Sen. Robert Menendez (D-N.J.) speaking on the floor of the U.S. Senate concerning a bill to provide additional funding for Israel’s Iron Dome. Source: Screenshot.

He also listed the various other funding that Israel receives from the United States.

“I want Israel strong enough so it does not have to rely on American support,” said Paul, before offering an amendment to the bill with unanimous consent.

The amendment would take $1 billion from $6 billion in aid for rebuilding Afghanistan and deposit the rest in the U.S. Treasury.

Menendez objected, despite complementing Paul’s “consistent” approach to spending abroad.

He said that Paul’s amendment would “unleash an array of consequences” for American foreign policy and national security objectives.

Menendez said that the aid to Afghanistan was not going to the Taliban, as Paul suggested, but could be routed through “highly vetted” partners such as the World Food Program.

“So let me be clear, Senator Paul’s amendment would actually raid the funding that delivers lifesaving humanitarian aid to the Afghan people, and they need it more than ever,” said Menendez.

The amendment, he said, would also take away money from Afghan refugee resettlement in the United States after evacuating people from Afghanistan.

“Interestingly, aid is already going to Afghanistan while the Taliban is in charge, allegedly that aid is going to charitable organizations,” said Paul. “But the history of the Taliban has been to withhold, control, manipulate and corrupt charitable organizations as well.”

The brief back-and-forth between the senators continued, with Menendez claiming that Paul’s claim that all the Republicans want is for the funding to be offset being a “fig leaf.”

‘Contradicting the will of his constituents’

Pro-Israel organizations were less diplomatic than Menendez in criticizing Paul, as they did last week.

“Today, [Sen. Rand Paul joined Reps. Alexandria Ocasio-Cortez (D-N.Y.), Ilhan Omar (D-Minn.), Rashida Tlaib (D-Mich.), Thomas Massie (R-Ky.)] in not supporting emergency funding for Iron Dome,” AIPAC said in a tweet. “Their objections to funding Iron Dome undermine Israel’s security, cost innocent lives, make war more likely and embolden Iran-backed terrorists.”

The nation’s largest pro-Israel organization, Christians United for Israel (CUFI) also condemned Paul in a news release that evening.

“Iron Dome is a matter of life and death for Israelis and Palestinians, and Senator Paul, true to form, is treating the replenishment of this vital system as a political game. Whatever concerns he has on other issues should be addressed in a manner that does not put innocent lives at risk,” said CUFI founder and chairman Pastor John Hagee. “The legislation he is blocking advanced through the House of Representatives with overwhelming bipartisan support. Senator Paul needs to stop playing games with the safety of the Israeli people.”

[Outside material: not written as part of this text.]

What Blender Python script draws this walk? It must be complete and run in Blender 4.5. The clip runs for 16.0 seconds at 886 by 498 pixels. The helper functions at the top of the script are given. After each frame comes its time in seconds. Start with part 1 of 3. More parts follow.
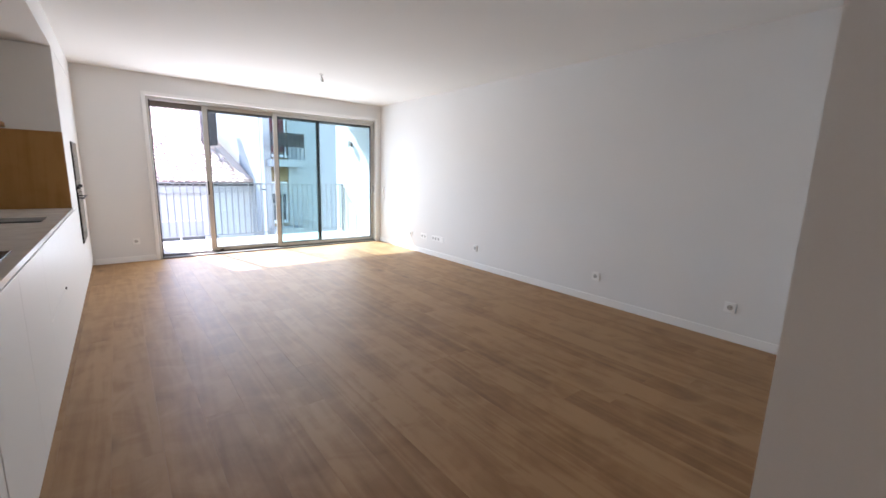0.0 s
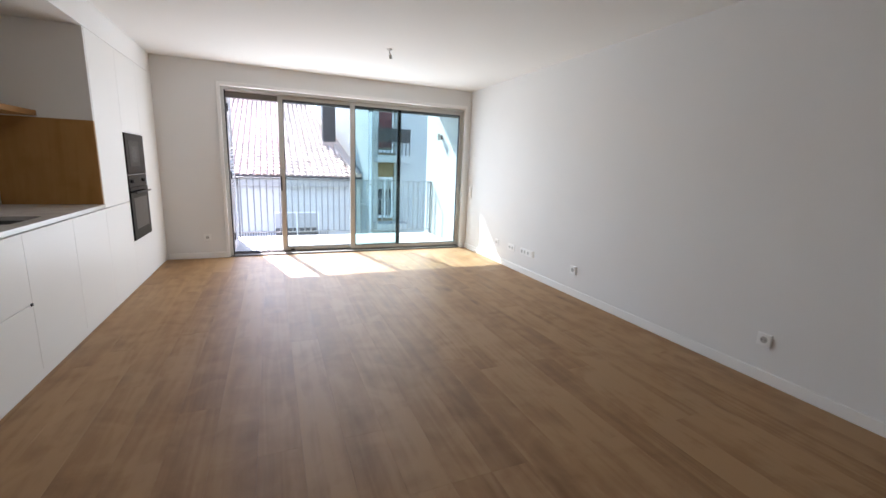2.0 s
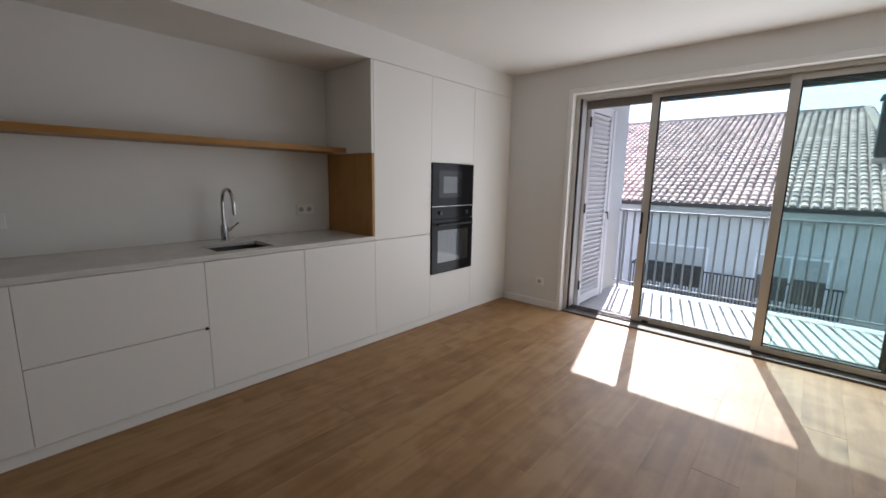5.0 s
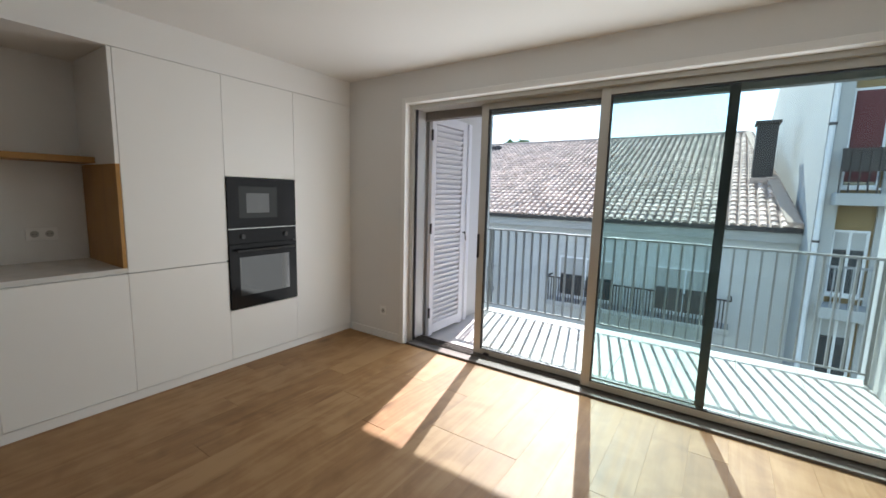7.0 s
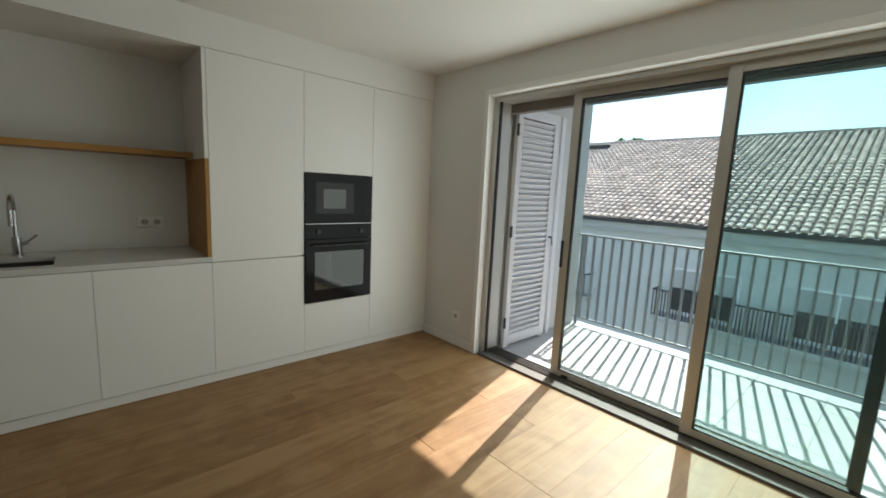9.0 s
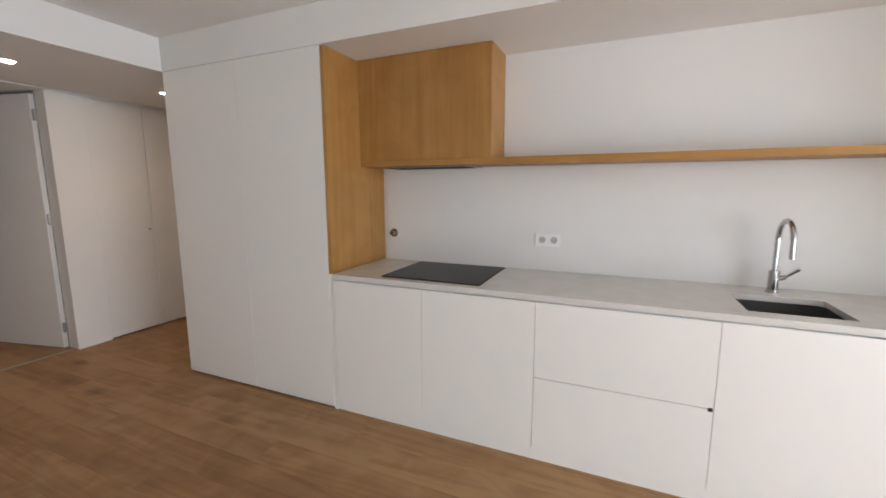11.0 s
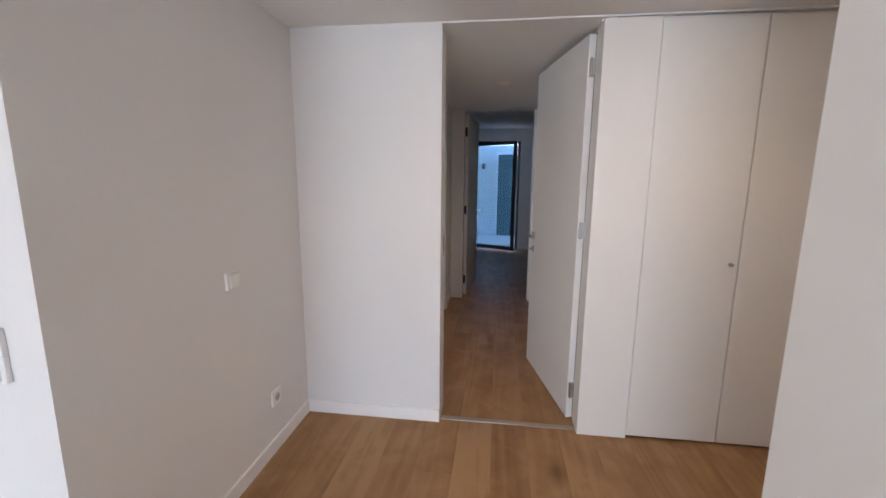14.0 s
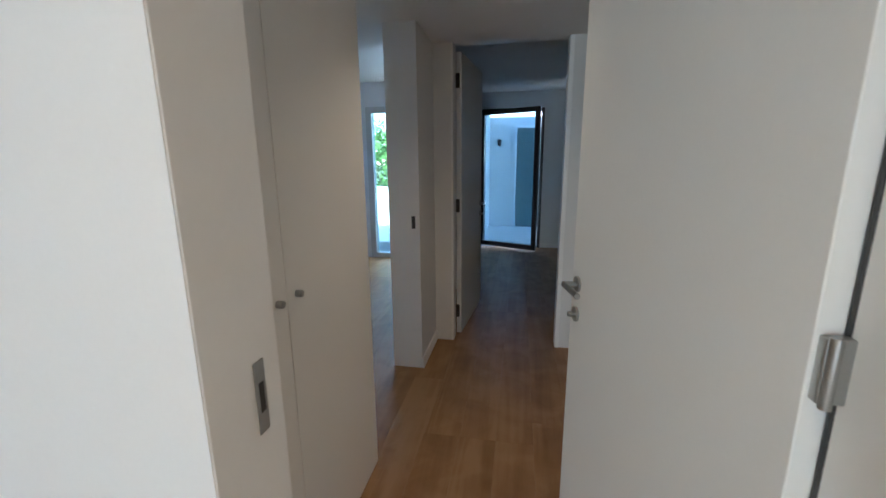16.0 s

The organization’s Kentucky-based congressional liaison David Wicker, who represents more than 180,000 CUFI members, sent a strongly worded letter to Paul last week accusing him of undermining the U.S.-Israeli relationship. Like Hagee, he accused Paul of playing political games with the safety of the Israeli people and the Americans who visit Israel, including many from his state.

“Allowing Hamas to hold a gun to Israelis’ heads by blocking support for Israel’s Iron Dome missile-defense system empowers those hate-filled Representatives who demanded support for Iron Dome’s replenishment be removed from the recently advanced Continuing Resolution,” wrote Wicker.

The bill Menendez brought to the Senate floor was a standalone Iron Dome bill passed the House in a bipartisan 420-9 vote on Sept. 23, opposed by eight left-wing Democrats and one fiscal conservative Republican, also from Paul’s state.

Menendez confirmed during the debate that he had no doubt the bill will pass overwhelmingly in the Senate as well, but that it is a shame the funding is being delayed due to Paul’s objection.

The legislation would have to proceed through the regular process at a time when the Senate is preoccupied with a debate on raising the debt ceiling before the Treasury will be unable to pay its bills on Oct. 18.

“The people of Kentucky are pro-Israel; the junior senator from the Commonwealth is contradicting the will of his constituents,” Sandra Parker, chairwoman of the CUFI Action Fund, said in the release. “If Senator Paul is unwilling to understand that one does not put lives at risk to score political points, he has no business being in the United States Senate.”